Niño a los cien años
Por Juan Elías Vázquez
El profeta Isaías ministró durante un tiempo de gran decadencia espiritual. En el capítulo tercero de su libro, predijo cómo serían los días de Judá, por cuanto no se volvieron al Dios de sus padres: “Porque he aquí que el Señor Jehová de los ejércitos quita de Jerusalén y de Judá al sustentador y al fuerte, todo sustento de pan y todo socorro de agua; el valiente y el hombre de guerra, el juez y el profeta, el adivino y el anciano”. A este escenario de ruina moral y económica, habrá que añadir el de la debacle política: “Y les pondré jóvenes por príncipes, y muchachos serán sus señores” (Is 3:1,2,4,5).
A Timoteo, el apóstol Pablo le aconseja que no permita que nadie menosprecie su ministerio por ser joven. En esta porción de la Biblia, en cambio, juventud viene a ser sinónimo de inexperiencia y vanidad. Semejante a aquel momento crucial para Israel en que Roboam, el patético sucesor de Salomón, decide rechazar las advertencias de los ancianos y opta por seguir los absurdos consejos de jóvenes ensoberbecidos. No es tanto la juventud y su inexperiencia lo que censura las Escrituras; más bien, se pone en tela de juicio la irresponsabilidad o falta de mesura que evidencia un espíritu pueril actuando en una persona adulta (“cuando era niño, pensaba como niño”, sentencia Pablo). Por ello, el Eclesiastés clama: ¡Ay de ti, tierra, cuando tu rey es muchacho, y tus príncipes banquetean de mañana” (v.16). Ese exceso de sensualidad juvenil revuelve las entrañas del profeta de tal manera que arremete con dureza contra “los que se levantan de mañana para seguir la embriaguez; que se están hasta la noche, hasta que el vino los enciende” (Isaías 5:11).
No hay razón para dudar del buen gobierno de los jóvenes y sus juicios. No obstante, el juicio divino se hace patente cuando una sociedad rehúsa y niega oír y actuar en consonancia con la experiencia de sus padres. El signo más visible de los tiempos de que habla Isaías tiene que ver con un conflicto generacional que ha traído maldición sobre el pueblo: “Y el pueblo se hará violencia unos a otros, cada cual contra su vecino; el joven se levantará contra el anciano...” A tal punto que: “los opresores de mi pueblo son muchachos”.

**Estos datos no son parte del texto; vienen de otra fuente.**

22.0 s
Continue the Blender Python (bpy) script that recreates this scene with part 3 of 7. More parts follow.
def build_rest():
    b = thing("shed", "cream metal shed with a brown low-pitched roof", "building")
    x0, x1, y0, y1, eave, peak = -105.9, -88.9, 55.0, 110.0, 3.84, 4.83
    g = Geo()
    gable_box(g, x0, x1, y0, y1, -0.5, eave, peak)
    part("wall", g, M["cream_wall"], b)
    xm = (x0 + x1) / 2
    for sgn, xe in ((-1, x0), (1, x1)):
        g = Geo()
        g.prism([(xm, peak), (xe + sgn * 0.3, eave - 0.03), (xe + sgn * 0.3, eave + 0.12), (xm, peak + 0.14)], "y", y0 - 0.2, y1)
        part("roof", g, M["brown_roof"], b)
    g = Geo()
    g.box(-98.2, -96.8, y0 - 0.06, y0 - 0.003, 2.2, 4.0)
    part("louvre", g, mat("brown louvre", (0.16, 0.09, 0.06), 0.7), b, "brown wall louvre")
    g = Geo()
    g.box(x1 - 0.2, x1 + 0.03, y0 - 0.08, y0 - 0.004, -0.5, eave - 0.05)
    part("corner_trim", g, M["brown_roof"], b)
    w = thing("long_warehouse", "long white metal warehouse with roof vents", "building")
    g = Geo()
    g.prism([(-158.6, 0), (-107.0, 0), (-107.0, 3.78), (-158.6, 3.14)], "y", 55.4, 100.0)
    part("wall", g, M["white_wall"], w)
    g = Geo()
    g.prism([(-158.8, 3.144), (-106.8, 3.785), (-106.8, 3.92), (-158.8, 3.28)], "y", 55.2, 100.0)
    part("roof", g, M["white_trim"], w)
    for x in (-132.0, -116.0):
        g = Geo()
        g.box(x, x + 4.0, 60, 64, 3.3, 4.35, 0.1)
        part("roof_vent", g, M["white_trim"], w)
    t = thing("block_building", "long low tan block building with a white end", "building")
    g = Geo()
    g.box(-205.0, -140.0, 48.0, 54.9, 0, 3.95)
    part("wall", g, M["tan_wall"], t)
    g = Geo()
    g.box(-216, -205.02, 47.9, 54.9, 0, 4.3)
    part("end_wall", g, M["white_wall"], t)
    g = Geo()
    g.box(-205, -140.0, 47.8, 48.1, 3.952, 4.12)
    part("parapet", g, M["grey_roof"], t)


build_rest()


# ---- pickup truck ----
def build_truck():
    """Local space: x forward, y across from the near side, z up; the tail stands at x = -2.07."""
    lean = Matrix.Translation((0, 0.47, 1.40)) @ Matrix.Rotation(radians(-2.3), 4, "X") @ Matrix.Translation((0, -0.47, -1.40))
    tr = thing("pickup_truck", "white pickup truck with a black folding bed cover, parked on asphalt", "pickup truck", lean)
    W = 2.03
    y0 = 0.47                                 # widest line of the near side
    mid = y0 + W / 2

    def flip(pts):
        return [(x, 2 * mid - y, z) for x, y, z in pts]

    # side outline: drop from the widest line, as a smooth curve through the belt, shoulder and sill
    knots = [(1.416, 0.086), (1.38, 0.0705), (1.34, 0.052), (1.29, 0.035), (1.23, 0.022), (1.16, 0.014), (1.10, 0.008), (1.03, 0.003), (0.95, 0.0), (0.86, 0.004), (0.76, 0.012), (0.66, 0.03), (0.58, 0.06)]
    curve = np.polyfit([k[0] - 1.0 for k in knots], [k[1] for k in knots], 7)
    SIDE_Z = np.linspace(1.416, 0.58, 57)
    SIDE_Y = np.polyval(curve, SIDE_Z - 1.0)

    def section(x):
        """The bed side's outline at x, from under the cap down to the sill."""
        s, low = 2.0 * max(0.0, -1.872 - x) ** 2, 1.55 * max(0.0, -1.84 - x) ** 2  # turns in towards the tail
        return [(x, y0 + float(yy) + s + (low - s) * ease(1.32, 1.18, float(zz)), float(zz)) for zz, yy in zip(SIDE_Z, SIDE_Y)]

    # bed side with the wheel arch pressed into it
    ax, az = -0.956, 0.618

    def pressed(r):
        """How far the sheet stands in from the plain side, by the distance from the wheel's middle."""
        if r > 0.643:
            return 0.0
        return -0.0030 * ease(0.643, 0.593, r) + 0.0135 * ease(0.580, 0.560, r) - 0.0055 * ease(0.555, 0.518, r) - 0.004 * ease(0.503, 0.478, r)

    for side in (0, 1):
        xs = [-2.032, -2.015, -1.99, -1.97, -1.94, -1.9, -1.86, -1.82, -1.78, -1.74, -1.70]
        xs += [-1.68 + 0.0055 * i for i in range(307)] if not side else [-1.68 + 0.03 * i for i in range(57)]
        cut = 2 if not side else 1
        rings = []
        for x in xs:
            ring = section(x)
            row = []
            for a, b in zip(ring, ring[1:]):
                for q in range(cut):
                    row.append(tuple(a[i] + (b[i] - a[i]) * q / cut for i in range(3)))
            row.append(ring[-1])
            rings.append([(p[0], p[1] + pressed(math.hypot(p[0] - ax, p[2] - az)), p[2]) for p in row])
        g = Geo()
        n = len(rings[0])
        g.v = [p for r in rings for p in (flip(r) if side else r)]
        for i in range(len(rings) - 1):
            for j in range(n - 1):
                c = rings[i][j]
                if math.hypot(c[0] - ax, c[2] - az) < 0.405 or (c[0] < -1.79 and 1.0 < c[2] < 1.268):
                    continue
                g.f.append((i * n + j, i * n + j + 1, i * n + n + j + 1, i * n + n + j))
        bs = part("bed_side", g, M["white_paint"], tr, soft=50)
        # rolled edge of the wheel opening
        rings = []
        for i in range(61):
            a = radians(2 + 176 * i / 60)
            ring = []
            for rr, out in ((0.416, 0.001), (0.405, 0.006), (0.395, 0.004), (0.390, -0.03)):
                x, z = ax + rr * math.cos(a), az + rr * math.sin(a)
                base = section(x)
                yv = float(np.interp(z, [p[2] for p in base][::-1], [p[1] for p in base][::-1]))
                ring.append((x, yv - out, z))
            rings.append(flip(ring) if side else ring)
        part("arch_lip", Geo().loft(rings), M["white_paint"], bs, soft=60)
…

Si el profeta Isaías trajera palabra sobre México, esa Palabra traería juicio. Pues no cabe duda que en nuestra sociedad de adultos “fuertes, competitivos y lúcidos” ni la voz del joven imberbe vale tanto, menos todavía la de un anciano. Es lugar común aquella frase que retrata la posición de un viejo: “esos viejecitos que ya tenemos como un mueble inservible”. Que si caminan lentos, que si ya “chochean” (o sea, que no dan una cuando opinan), que si huelen mal, que si son muy criticones, que si ya no aportan ni un cinco para su manutención. ¡Cuidado!, que podríamos estar llegando a un nivel de soberbia e iniquidad insoportables para el Juez Justo.

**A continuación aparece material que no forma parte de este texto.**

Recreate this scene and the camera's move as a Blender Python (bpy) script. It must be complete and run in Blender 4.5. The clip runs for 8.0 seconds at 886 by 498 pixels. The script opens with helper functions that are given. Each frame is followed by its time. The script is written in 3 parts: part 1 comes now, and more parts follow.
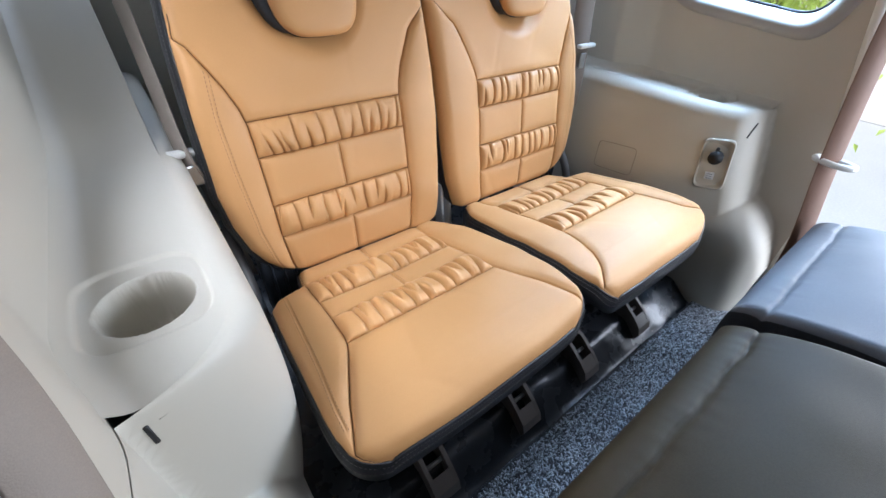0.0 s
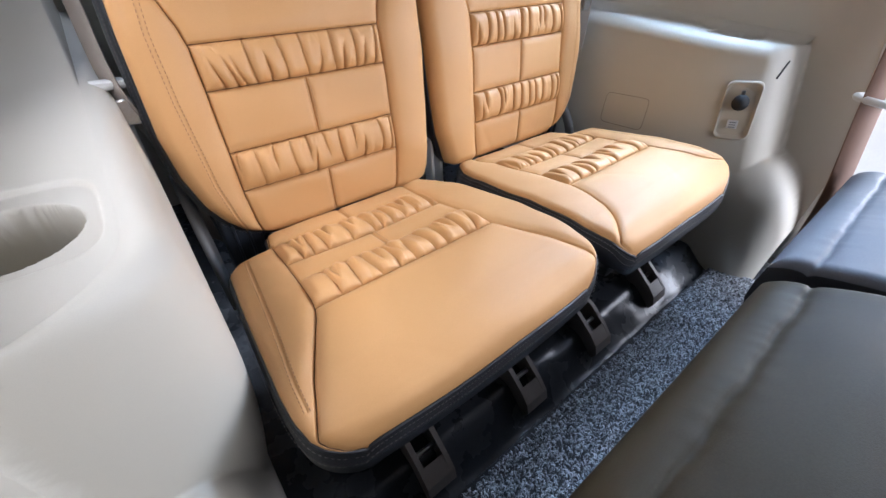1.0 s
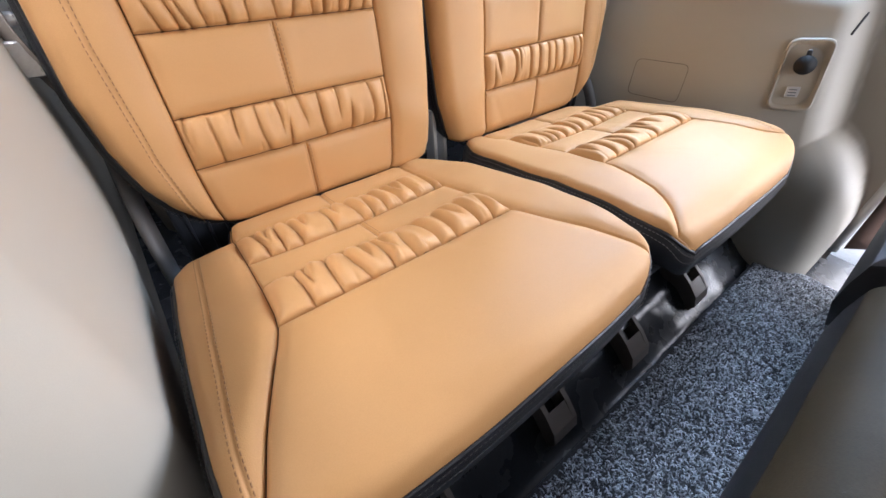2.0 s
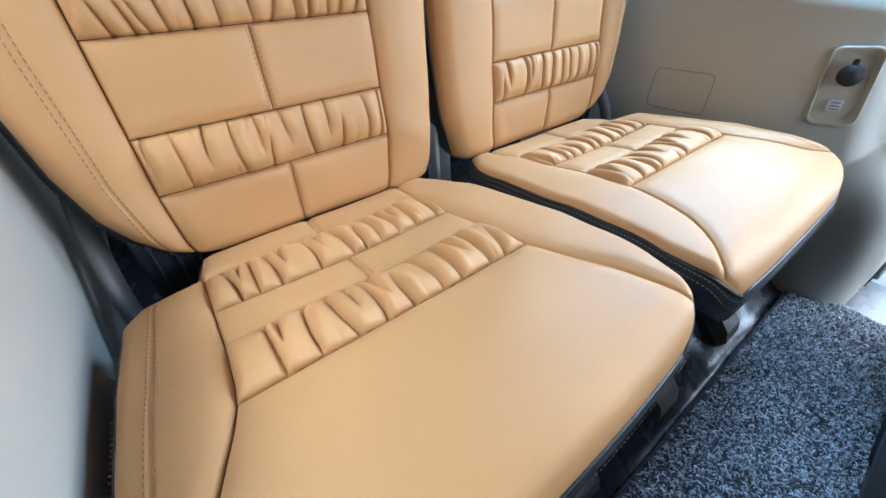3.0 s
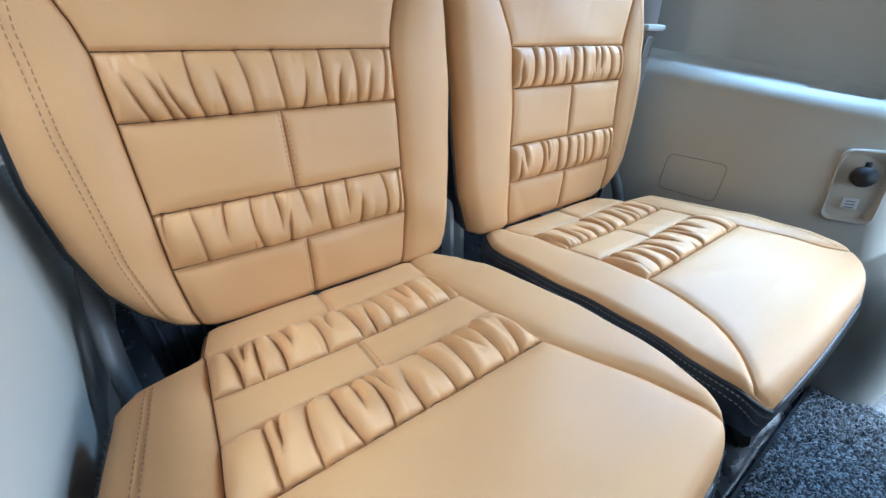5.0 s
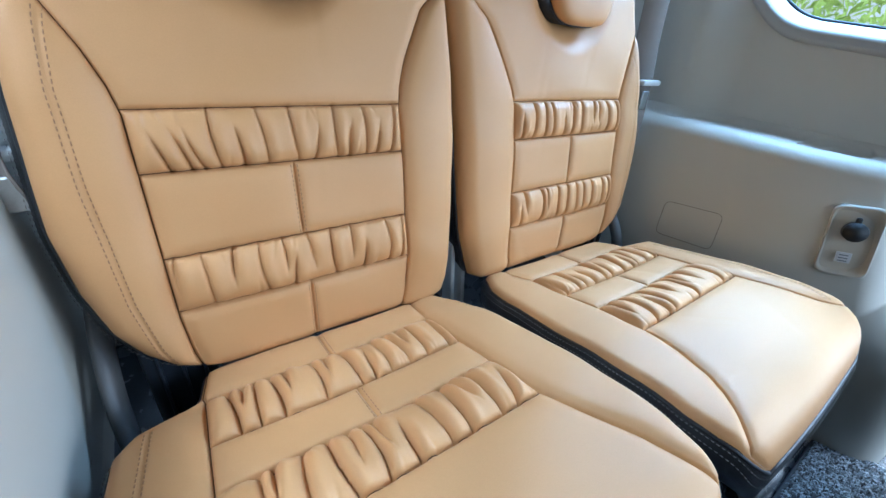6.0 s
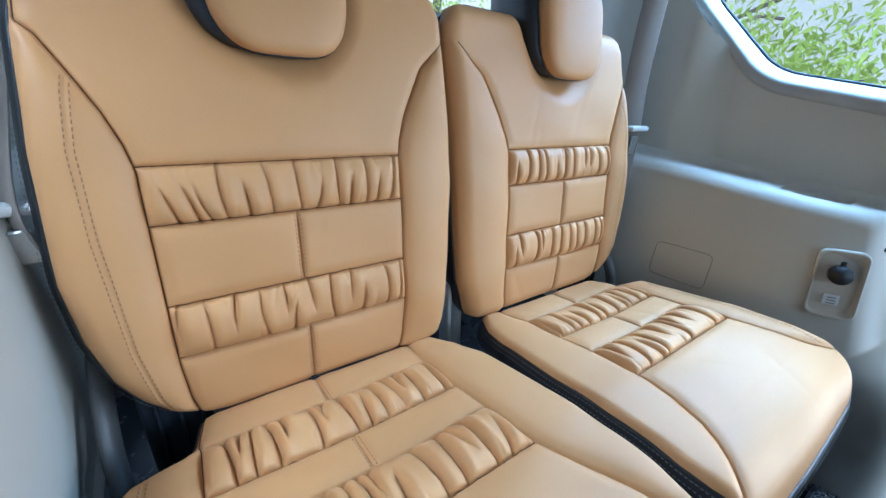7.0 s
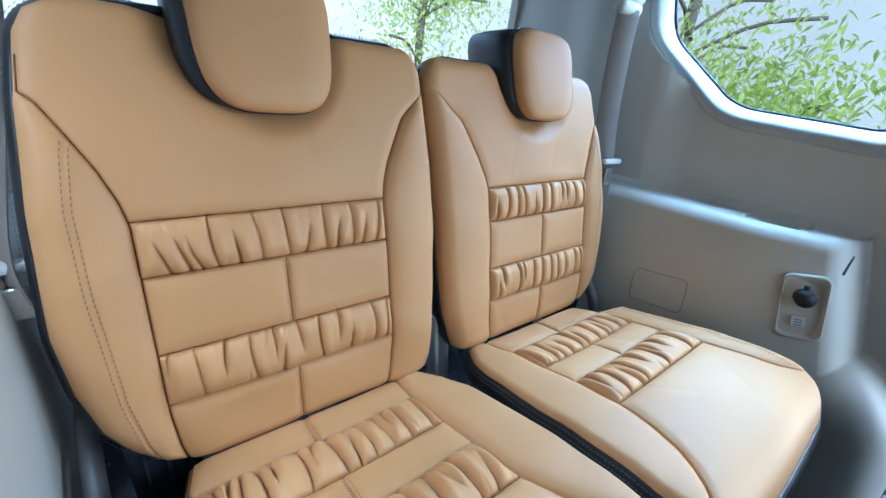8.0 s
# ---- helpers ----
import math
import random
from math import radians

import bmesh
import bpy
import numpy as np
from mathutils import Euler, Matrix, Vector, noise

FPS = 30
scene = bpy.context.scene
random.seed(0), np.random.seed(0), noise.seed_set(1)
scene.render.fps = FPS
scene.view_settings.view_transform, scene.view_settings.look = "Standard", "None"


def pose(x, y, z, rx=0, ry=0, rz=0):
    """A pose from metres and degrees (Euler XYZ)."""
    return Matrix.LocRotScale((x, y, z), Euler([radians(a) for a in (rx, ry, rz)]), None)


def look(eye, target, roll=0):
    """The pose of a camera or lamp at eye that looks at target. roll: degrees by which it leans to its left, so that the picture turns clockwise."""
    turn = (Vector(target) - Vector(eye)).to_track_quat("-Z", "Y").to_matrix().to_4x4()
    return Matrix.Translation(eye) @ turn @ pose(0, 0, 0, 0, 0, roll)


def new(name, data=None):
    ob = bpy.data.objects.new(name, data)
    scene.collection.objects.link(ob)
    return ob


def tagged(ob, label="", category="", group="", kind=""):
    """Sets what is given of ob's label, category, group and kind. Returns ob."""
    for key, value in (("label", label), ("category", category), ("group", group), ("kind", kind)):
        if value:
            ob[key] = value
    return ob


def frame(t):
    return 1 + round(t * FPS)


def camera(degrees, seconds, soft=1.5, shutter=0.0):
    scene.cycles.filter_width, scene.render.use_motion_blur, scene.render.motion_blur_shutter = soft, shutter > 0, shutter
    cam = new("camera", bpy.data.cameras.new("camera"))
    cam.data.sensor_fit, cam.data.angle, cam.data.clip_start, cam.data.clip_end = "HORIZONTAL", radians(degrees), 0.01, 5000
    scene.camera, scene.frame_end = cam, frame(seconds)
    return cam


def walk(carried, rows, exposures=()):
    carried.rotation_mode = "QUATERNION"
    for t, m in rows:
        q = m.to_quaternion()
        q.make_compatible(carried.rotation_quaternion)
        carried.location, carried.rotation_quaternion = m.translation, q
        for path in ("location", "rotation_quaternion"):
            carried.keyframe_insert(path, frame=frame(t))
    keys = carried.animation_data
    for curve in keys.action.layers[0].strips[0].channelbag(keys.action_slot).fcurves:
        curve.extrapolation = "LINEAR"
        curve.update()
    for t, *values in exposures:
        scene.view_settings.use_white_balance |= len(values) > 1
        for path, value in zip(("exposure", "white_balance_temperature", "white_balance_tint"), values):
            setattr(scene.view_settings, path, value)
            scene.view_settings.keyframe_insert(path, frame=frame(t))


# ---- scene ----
cam = camera(97.4, 8.0)
PATH = [
    (0, (-0.059, -0.188, 0.818), (0.935, 1.012, -0.436), 3.4),
    (0.5, (-0.041, -0.183, 0.78), (0.961, 0.996, -0.487), 3.2),
    (1, (-0.016, -0.162, 0.71), (0.964, 0.997, -0.593), 2.8),
    (1.5, (0.012, -0.119, 0.657), (0.973, 1.012, -0.684), 2.7),
    (3, (0.095, -0.014, 0.606), (1.056, 1.143, -0.712), 2.6),
    (3.5, (0.1, 0.001, 0.606), (1.077, 1.189, -0.672), 3.1),
    (4, (0.103, 0.009, 0.613), (1.094, 1.241, -0.612), 3.4),
    (4.5, (0.105, 0.018, 0.623), (1.114, 1.284, -0.551), 4.2),
    (6, (0.103, 0.023, 0.66), (1.163, 1.398, -0.333), 6.2),
    (6.5, (0.103, 0.024, 0.675), (1.18, 1.432, -0.251), 6.5),
    (7, (0.1, 0.022, 0.688), (1.198, 1.452, -0.178), 6.4),
    (7.5, (0.096, 0.017, 0.702), (1.22, 1.459, -0.11), 5.9),
    (8, (0.096, 0.01, 0.719), (1.26, 1.449, -0.037), 5.5),
]
LIGHT = [(0, 0.14, 5350, 12), (1.0, 0.15, 5500, 16), (1.6, 0.12, 5900, 20), (2.9, 0.14, 4950, 6), (4.5, 0.12, 4500, 2), (8, -0.14, 4400, 2)]
walk(cam, [(t, look(eye, target, roll)) for t, eye, target, roll in PATH], LIGHT)

# ---- world and lights ----
world = bpy.data.worlds.new("sky")
scene.world = world
world.use_nodes = True
wn = world.node_tree.nodes
sky = wn.new("ShaderNodeTexSky")
sky.sky_type, sky.sun_disc = "NISHITA", False
sky.sun_elevation, sky.sun_rotation = radians(40), radians(-144)
world.node_tree.links.new(sky.outputs[0], wn["Background"].inputs[0])
wn["Background"].inputs[1].default_value = 0.15
sun = new("sun", bpy.data.lights.new("sun", "SUN"))
sun.data.energy, sun.data.angle, sun.data.color = 5.0, radians(4), (1.0, 0.97, 0.92)
sun.matrix_world = look((0, 0, 0), (0.45, 0.62, -0.64))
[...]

De los ancianos hay que agradecer que nos muestren los obstáculos de un camino que ellos ya fueron y vinieron. Hay que aprovechar su sabiduría, que en la Biblia es sinónimo de prudencia, y no tanto de inteligencia. Sin embargo, los que son viejos han aprendido que una mente que se cultiva con constancia se mantiene joven y lúcida. Hay que reconocer su papel insustituible en nuestra sociedad, la amabilidad de su compañía y su ternura.
Si hay que tomar en cuenta la opinión de un joven, con mayor razón la de un anciano. Es una clase de respeto diferente, de otra naturaleza. Tiene que ver con un respeto reverencial, que físicamente se manifiesta con el beso que damos en su mano. No podemos, por tanto, menospreciar a un anciano o decirle, por ejemplo, que huele mal o que ya estorba y, jamás, por ningún motivo, lamentarnos de que nuestro viejito siga tan cosijoso o que siga viviendo. Isaías termina su libro con palabras de victoria. En ellas puede leerse, hablando de un futuro próximo: “No habrá más allí niño que muera de pocos días ni viejo que sus días no cumpla; porque el niño morirá de cien años...” (Is 65:20).